E na defesa? O interesse do Reino Unido em fechar parcerias nessa área vai além do comércio? Essa é uma área tradicional entre os dois países. O Brasil, durante décadas, comprou vários equipamentos do Reino Unido, principalmente a Marinha. E, neste momento, estamos conversando de forma mais intensa, para falar de todos os tópicos: a estratégia, o treinamento, tudo. Nesta semana, uma equipe do governo britânico e da BAE Systems veio ao Brasil para dar mais informações sobre a proposta (da venda de fragatas e navios-patrulha) feita para a modernização da Marinha brasileira. A ideia é construir o navio do futuro, chamado de ¿global combat¿, com vários parceiros do mundo. Estamos conversando com Brasil, Canadá, Turquia, Nova Zelândia e Austrália. Isso incluiria uma transferência de tecnologia enorme para o Brasil e o desenvolvimento de uma indústria de construção de navios muito modernos aqui. Essa tentativa é mais um exemplo do interesse em cooperar com o Brasil não só na área de defesa, mas de ciência e tecnologia avançada.

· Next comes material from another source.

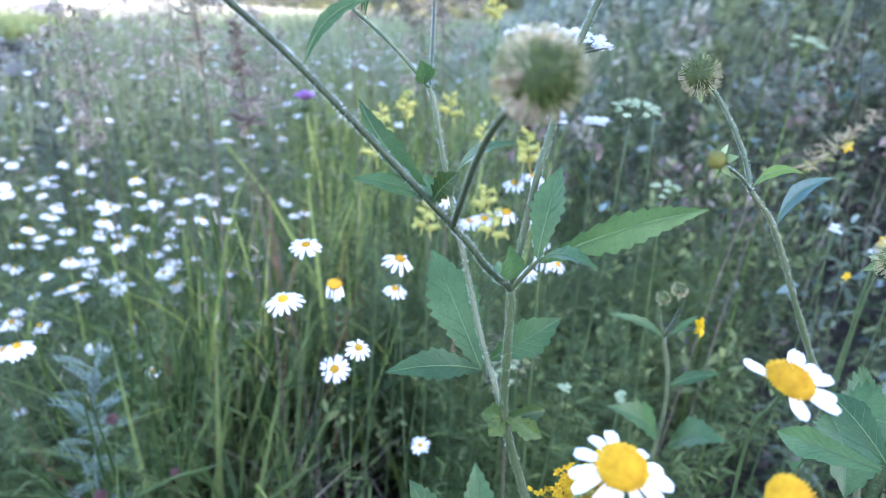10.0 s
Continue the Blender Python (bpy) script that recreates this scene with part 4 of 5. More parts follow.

Como membro permanente do Conselho de Segurança, qual a postura do Reino Unido sobre a ampliação do órgão e a inclusão do Brasil? Temos essa visão conhecida, comum com a França. Defendemos uma reforma do conselho nas duas categorias: membros permanentes e não permanentes. O tamanho do conselho é um tema, mas não deve ser tão grande que não possa funcionar. No que diz respeito à categoria permanente, defendemos a entrada de Brasil, Índia, Japão e Alemanha, e o ministro William Hague reafirmou isso há algumas semanas. Também defendemos a reforma do Fundo Monetário Internacional (FMI) para que o Brasil e outros países tenham uma fatia maior dos direitos de votação. É necessário que as nossas instituições internacionais reflitam o mundo atual, e não o mundo de 50 anos atrás. E o Brasil é parte disso.